— Begin —

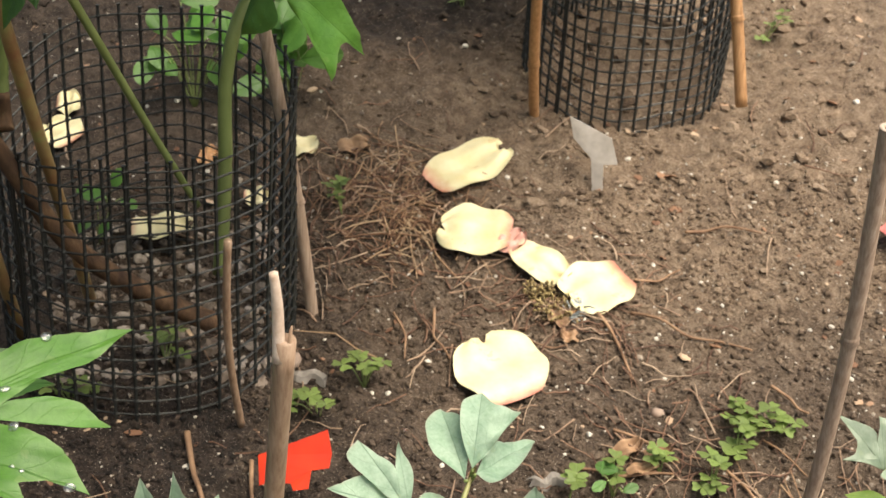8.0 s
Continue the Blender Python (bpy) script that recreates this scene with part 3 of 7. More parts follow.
leaflet(plant_f, "glauc", (0.112, 0.848, 0.570), (-18, -10, 175), "m44:21 m17:37 T0:39 m-23:22")
leaflet(plant_f, "glauc", (0.115, 0.849, 0.570), (-18, 9, -158), "m20:20 m6:46 T0:78 m-15:53 m-36:25 m-72:11")
leaflet(plant_f, "glauc", (0.116, 0.859, 0.570), (-39, 36, -98), "m-70:32 T-53:82 m-40:75 m-22:82 T0:71 m-8:45 m-19:22")
leaflet(plant_f, "glauc", (0.093, 0.856, 0.572), (15, -28, 54), "m0:23 m-10:50 T0:85 m11:62 m23:37")
leaflet(plant_f, "glauc", (0.166, 0.910, 0.564), (-35, 25, -139), "m-53:21 m-19:43 T0:65 m11:40 m22:21")
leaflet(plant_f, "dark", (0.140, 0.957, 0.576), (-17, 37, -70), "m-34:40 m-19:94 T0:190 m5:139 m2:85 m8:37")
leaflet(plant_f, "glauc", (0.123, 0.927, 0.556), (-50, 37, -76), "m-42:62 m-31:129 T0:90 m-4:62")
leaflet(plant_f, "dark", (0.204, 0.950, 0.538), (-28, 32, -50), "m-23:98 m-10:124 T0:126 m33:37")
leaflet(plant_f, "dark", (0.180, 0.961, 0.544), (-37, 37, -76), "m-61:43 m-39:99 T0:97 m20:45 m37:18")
leaflet(plant_f, "glauc", (0.169, 0.973, 0.584), (-33, 37, -77), "m-27:67 m-15:109 T0:150 m11:84 m16:31")
leaflet(plant_f, "glauc", (0.041, 1.042, 0.607), (0, -33, 69), "m-98:39 m-68:53 T0:71 m21:58")
leaflet(plant_f, "glauc", (0.035, 1.006, 0.575), (33, -16, 31), "m-31:27 m-7:61 T0:111 m14:85 m33:41")
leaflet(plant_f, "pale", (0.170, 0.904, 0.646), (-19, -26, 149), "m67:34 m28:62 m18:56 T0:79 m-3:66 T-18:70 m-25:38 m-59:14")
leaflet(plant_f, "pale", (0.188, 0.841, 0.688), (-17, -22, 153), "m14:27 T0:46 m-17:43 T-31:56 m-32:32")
leaflet(plant_f, "dark", (0.107, 0.884, 0.583), (12, 13, -9), "m-33:29 m-21:52 m-7:68 T0:52 m0:25")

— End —

> Short exercise:
Restate the whole listing above exactly, except for its images.

> Result:
8.0 s
Continue the Blender Python (bpy) script that recreates this scene with part 3 of 7. More parts follow.
leaflet(plant_f, "glauc", (0.112, 0.848, 0.570), (-18, -10, 175), "m44:21 m17:37 T0:39 m-23:22")
leaflet(plant_f, "glauc", (0.115, 0.849, 0.570), (-18, 9, -158), "m20:20 m6:46 T0:78 m-15:53 m-36:25 m-72:11")
leaflet(plant_f, "glauc", (0.116, 0.859, 0.570), (-39, 36, -98), "m-70:32 T-53:82 m-40:75 m-22:82 T0:71 m-8:45 m-19:22")
leaflet(plant_f, "glauc", (0.093, 0.856, 0.572), (15, -28, 54), "m0:23 m-10:50 T0:85 m11:62 m23:37")
leaflet(plant_f, "glauc", (0.166, 0.910, 0.564), (-35, 25, -139), "m-53:21 m-19:43 T0:65 m11:40 m22:21")
leaflet(plant_f, "dark", (0.140, 0.957, 0.576), (-17, 37, -70), "m-34:40 m-19:94 T0:190 m5:139 m2:85 m8:37")
leaflet(plant_f, "glauc", (0.123, 0.927, 0.556), (-50, 37, -76), "m-42:62 m-31:129 T0:90 m-4:62")
leaflet(plant_f, "dark", (0.204, 0.950, 0.538), (-28, 32, -50), "m-23:98 m-10:124 T0:126 m33:37")
leaflet(plant_f, "dark", (0.180, 0.961, 0.544), (-37, 37, -76), "m-61:43 m-39:99 T0:97 m20:45 m37:18")
leaflet(plant_f, "glauc", (0.169, 0.973, 0.584), (-33, 37, -77), "m-27:67 m-15:109 T0:150 m11:84 m16:31")
leaflet(plant_f, "glauc", (0.041, 1.042, 0.607), (0, -33, 69), "m-98:39 m-68:53 T0:71 m21:58")
leaflet(plant_f, "glauc", (0.035, 1.006, 0.575), (33, -16, 31), "m-31:27 m-7:61 T0:111 m14:85 m33:41")
leaflet(plant_f, "pale", (0.170, 0.904, 0.646), (-19, -26, 149), "m67:34 m28:62 m18:56 T0:79 m-3:66 T-18:70 m-25:38 m-59:14")
leaflet(plant_f, "pale", (0.188, 0.841, 0.688), (-17, -22, 153), "m14:27 T0:46 m-17:43 T-31:56 m-32:32")
leaflet(plant_f, "dark", (0.107, 0.884, 0.583), (12, 13, -9), "m-33:29 m-21:52 m-7:68 T0:52 m0:25")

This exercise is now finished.